Dans son jugement, le juge Choi a indiqué qu’en refusant le service militaire, M. Kim exerçait sa liberté de conscience, et que la « liberté de conscience devrait être protégée à tout prix ». Avec courage, le juge a respecté le jugement moral de M. Kim. Cette décision était contraire aux décisions de justice en vigueur de son pays, mais en accord avec les normes internationales concernant l’objection de conscience.

« La liberté de conscience devrait être protégée à tout prix, ce qu’il est possible de faire assez simplement sans affaiblir radicalement le devoir de défense nationale » (Chang-seok Choi, juge du tribunal du district de Gwangju).

Dans cinq décisions impliquant plus de 500 plaintes, le Comité des droits de l’homme de l’ONU (CCPR) a condamné la Corée du Sud parce qu’elle punissait les objecteurs de conscience. Dans une décision récente, le CCPR a conclu que l’emprisonnement des objecteurs de conscience revenait à de la détention arbitraire, comme le suggère l’article 9 du Pacte international relatif aux droits civils et politiques (PIDCP) *. Le CCPR et d’autres organismes internationaux ont demandé à la Corée du Sud d’adopter une loi permettant aux objecteurs de conscience d’accomplir un service civil de remplacement. Bien qu’en 1990 la Corée du Sud ait volontairement adhéré au PIDCP et à son Premier Protocole facultatif, elle a refusé de prendre des mesures pour mettre en œuvre ces décisions.

Coupable ou non coupable ?

Le procureur a demandé à la Cour d’appel d’annuler la relaxe de M. Kim, disant que l’objection de conscience au service militaire menaçait la sécurité nationale *. Le 26 novembre 2015, la Cour d’appel a annulé le verdict de non-culpabilité du tribunal de première instance, et a condamné M. Kim à 18 mois d’emprisonnement pour s’être prétendument soustrait à ses obligations militaires.

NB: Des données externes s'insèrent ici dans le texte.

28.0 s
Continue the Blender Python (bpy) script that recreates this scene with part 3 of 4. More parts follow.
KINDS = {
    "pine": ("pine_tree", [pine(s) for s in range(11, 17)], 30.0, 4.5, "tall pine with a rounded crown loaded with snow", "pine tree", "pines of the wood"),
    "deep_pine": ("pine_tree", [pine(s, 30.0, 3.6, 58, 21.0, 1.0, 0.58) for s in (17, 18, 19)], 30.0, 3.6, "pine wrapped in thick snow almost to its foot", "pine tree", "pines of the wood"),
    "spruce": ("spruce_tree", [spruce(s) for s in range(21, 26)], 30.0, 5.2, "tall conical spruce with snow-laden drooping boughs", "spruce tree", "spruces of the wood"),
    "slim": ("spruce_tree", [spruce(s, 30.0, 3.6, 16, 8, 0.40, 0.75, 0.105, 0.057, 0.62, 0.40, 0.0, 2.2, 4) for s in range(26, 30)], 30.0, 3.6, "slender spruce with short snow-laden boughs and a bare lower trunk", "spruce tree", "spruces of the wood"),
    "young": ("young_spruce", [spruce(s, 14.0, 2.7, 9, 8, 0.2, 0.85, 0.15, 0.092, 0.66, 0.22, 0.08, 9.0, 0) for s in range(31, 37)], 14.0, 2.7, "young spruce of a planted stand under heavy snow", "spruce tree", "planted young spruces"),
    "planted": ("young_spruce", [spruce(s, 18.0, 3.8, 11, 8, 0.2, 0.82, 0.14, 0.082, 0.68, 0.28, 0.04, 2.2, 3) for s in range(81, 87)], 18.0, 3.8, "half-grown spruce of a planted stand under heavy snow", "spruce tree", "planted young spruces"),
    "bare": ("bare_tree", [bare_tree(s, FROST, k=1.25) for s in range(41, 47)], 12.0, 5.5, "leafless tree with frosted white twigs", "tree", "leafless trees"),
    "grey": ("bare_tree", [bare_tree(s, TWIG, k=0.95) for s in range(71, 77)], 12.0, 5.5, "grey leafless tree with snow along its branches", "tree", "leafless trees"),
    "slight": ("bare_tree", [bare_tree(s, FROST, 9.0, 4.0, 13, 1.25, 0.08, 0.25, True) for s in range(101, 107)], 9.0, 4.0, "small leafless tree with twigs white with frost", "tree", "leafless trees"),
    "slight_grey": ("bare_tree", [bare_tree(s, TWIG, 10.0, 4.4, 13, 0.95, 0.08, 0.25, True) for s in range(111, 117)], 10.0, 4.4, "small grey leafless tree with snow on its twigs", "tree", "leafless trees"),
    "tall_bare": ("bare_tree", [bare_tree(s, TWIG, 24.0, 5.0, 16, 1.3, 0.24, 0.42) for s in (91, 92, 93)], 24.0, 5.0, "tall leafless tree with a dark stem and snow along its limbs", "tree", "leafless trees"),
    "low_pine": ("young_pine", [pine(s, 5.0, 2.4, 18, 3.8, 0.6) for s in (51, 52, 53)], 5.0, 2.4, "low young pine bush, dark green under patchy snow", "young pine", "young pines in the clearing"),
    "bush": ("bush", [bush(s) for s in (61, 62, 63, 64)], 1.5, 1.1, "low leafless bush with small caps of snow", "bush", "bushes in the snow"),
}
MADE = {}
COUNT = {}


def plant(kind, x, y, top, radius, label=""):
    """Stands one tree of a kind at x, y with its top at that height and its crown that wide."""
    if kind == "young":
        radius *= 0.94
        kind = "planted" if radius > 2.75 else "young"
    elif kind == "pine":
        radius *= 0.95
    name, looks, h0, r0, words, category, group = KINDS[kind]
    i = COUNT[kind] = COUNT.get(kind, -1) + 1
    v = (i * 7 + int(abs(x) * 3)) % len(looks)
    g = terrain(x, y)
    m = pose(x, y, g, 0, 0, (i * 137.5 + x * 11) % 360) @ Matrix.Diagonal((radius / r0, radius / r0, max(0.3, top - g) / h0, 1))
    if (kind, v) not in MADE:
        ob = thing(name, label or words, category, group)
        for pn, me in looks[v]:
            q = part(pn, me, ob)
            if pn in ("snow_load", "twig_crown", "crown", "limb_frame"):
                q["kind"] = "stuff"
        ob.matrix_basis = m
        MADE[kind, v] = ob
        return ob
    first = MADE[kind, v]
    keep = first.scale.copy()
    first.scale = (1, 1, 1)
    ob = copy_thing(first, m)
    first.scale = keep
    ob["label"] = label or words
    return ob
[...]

Bien que la Cour d’appel connaisse les décisions du CCPR, elle a déclaré que l’autorité des tribunaux sud-coréens supplantait la loi internationale dans cette affaire. M. Kim a immédiatement fait appel devant la Cour suprême et déposé une requête urgente auprès du Groupe de travail de l’ONU sur la détention arbitraire *. Il attend que les deux décisions soient rendues.

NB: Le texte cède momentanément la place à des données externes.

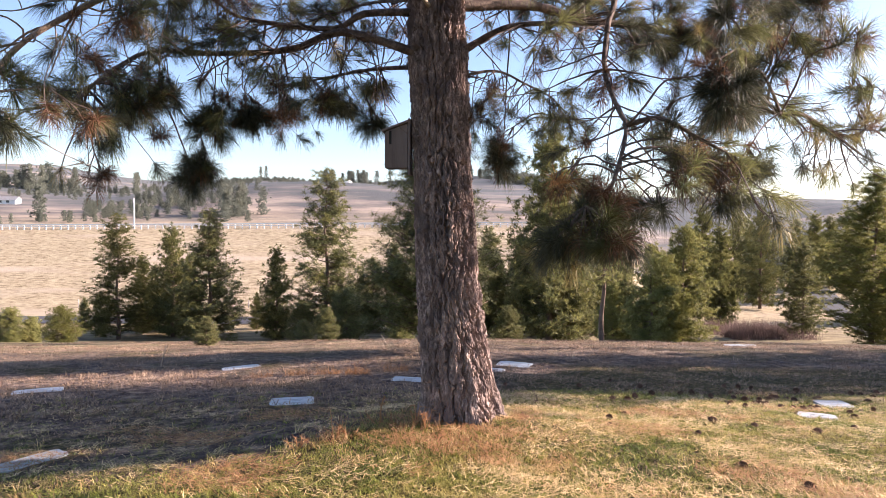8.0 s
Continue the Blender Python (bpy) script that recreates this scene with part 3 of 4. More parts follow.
# long limb to the south-east
limb(0.055, [(0.31, 5.87, 4.66), (0.83, 5.65, 4.69), (1.25, 5.38, 4.62), (1.65, 5.21, 4.52), (1.97, 5.03, 4.4), (2.23, 4.76, 4.22), (2.49, 4.5, 4.04), (2.63, 4.32, 3.88)],
     [(1.29, 5.38, 4.71, 0.18, 'brown', 5), (1.7, 5.12, 4.7, 0.22, 'brown', 6), (2.02, 4.94, 4.58, 0.22, 'straw', 6), (2.27, 4.68, 4.13, 0.18, 'brown', 5), (2.57, 4.32, 3.99, 0.26, 'dark', 8), (1.98, 3.44, 3.66, 0.22, 'green', 8), (2.12, 4.41, 3.51, 0.26, 'dark', 8), (1.93, 3.44, 3.46, 0.19, 'green', 6), (2.16, 4.59, 3.85, 0.22, 'dark', 6), (1.87, 4.85, 4.03, 0.18, 'brown', 5), (2, 3.26, 3.36, 0.22, 'green', 7), (1.44, 5.21, 3.92, 0.18, 'dark', 5), (1.97, 3.97, 2.81, 0.22, 'green', 6), (2.12, 4.15, 3.06, 0.22, 'dark', 6)], twigs=0.8)
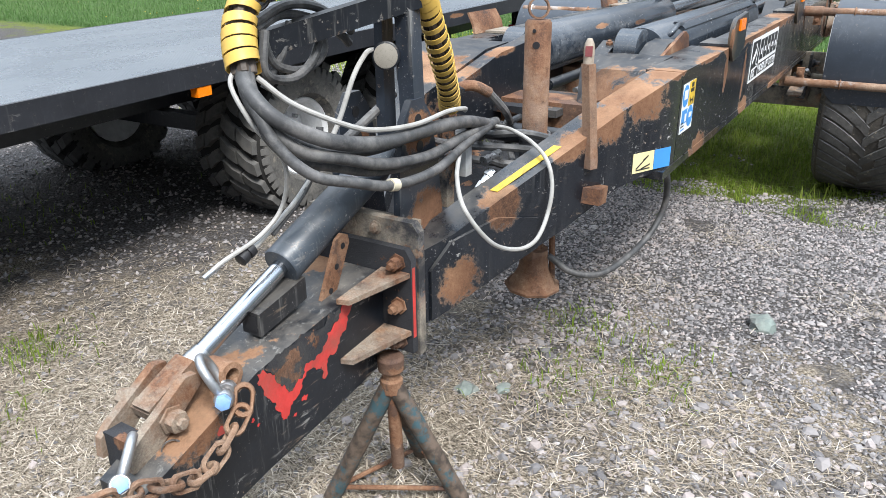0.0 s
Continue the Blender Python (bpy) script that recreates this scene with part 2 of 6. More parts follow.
def rusty_steel(name, left=0.25, grey=0.0, mud=0.0):
    """Steel rusted all over, with a little old paint or bare grey left."""
    k = Mat(name)
    fine = k.noise(90, 6, 0.7)
    grit = k.noise(230, 4, 0.7)
    mid = k.noise(8, 6, 0.6)
    tone = k.math("ADD", k.math("MULTIPLY", mid, 0.56), k.math("ADD", k.math("MULTIPLY", fine, 0.24), k.math("MULTIPLY", grit, 0.20)))
    col = k.ramp(tone, (0.37, (0.050, 0.025, 0.017)), (0.46, (0.150, 0.072, 0.040)), (0.55, (0.232, 0.128, 0.076)), (0.65, (0.36, 0.24, 0.160)))
    pits = k.range(k.noise(32, 7, 0.72, shift=(5, 5, 5)), 0.61, 0.67)
    col = k.mix(k.math("MULTIPLY", pits, 0.5), col, (0.065, 0.034, 0.025))
    old = k.range(k.noise(6, 7, 0.7, shift=(1, 8, 3)), 0.62 - left * 0.3, 0.65 - left * 0.3)
    col = k.mix(k.math("MULTIPLY", old, left * 2), col, (0.030, 0.031, 0.035))
    pale = k.range(k.noise(7, 7, 0.74, shift=(7, 0, 2)), 0.54, 0.62)
    col = k.mix(k.math("MULTIPLY", pale, grey), col, (0.42, 0.42, 0.42))
    col = k.mix(k.math("MULTIPLY", k.range(k.noise(5, 8, 0.74, shift=(4, 4, 1)), 0.42, 0.60), mud), col, k.mix(k.range(grit, 0.35, 0.65), (0.20, 0.17, 0.135), (0.32, 0.28, 0.225)))
    k.set(Base_Color=col, Roughness=k.range(mid, 0.3, 0.7, 0.6, 0.92), Specular_IOR_Level=0.3)
    k.bump(k.math("ADD", k.math("ADD", fine, grit), k.math("ADD", k.math("MULTIPLY", mid, 1.5), k.math("MULTIPLY", pits, -0.8))), 0.6, 0.004)
    return k.m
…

La Cour suprême et la Cour constitutionnelle ont systématiquement refusé de reconnaître les droits des objecteurs de conscience. En 2004, puis à nouveau en 2011, la Cour constitutionnelle a estimé que la loi sur le service militaire était conforme à la constitution. Actuellement, et pour la troisième fois, la Cour constitutionnelle réexamine la question. Elle rendra bientôt sa décision.

Depuis 1953, les tribunaux sud-coréens ont condamné plus de 18 000 Témoins de Jéhovah à des peines de prison pour avoir refusé de servir dans l’armée.

La Corée du Sud reconnaîtra-t-elle les normes internationales ?

Si la Cour suprême rejette l’appel de M. Kim, il sera immédiatement emprisonné. Il est très peiné à l’idée que son emprisonnement de 18 mois puisse menacer sa famille sur les plans affectif et financier. Sa femme serait seule à subvenir aux besoins de leurs deux jeunes enfants. De plus, à sa sortie de prison, son casier judiciaire rendrait très difficile l’obtention d’un emploi.

Les Témoins de Jéhovah sont heureux que les gouvernements du monde entier aient adopté les normes internationales reconnaissant le droit à l’objection de conscience. Seon-hyeok Kim, ainsi que tous les Témoins de Jéhovah de Corée du Sud se tournent vers les tribunaux pour obtenir justice dans cette affaire. La Cour suprême et la Cour constitutionnelle se conformeront-elles aux normes internationales qu’elles se sont volontairement engagées à respecter ? La Corée du Sud reconnaîtra-t-elle à ses citoyens le droit fondamental à l’objection de conscience ?

^ En 2015, le tribunal du district de Gwangju a jugé non coupables trois autres Témoins. D’autre part, le tribunal du district de Suwon a relaxé deux Témoins de l’accusation de se soustraire à leurs obligations militaires.

^ Comité des droits de l’homme, décisions, Young-kwan Kim et al. c. République de Corée. Communication No 2179/2012. Document de l’ONU. CCPR/C/112/D/2179/2012 (15 octobre 2014).

^ Le procureur a affirmé que l’objection de conscience au service militaire menace la sécurité nationale. Pourtant, d’autres juristes ne sont pas de cet avis. Par exemple, le juge Gwan-gu Kim du tribunal du district de Changwon Masan déclare : « Il n’existe aucun élément ni aucune donnée notables établissant que l’adoption d’un service de remplacement mettrait à mal la sécurité nationale. »

^ Le WGAD permet de faire appel, si la raison d’une arrestation et de la détention qui en découle est l’exercice des droits fondamentaux ou des libertés garanti par le droit international relatif aux droits de l’homme.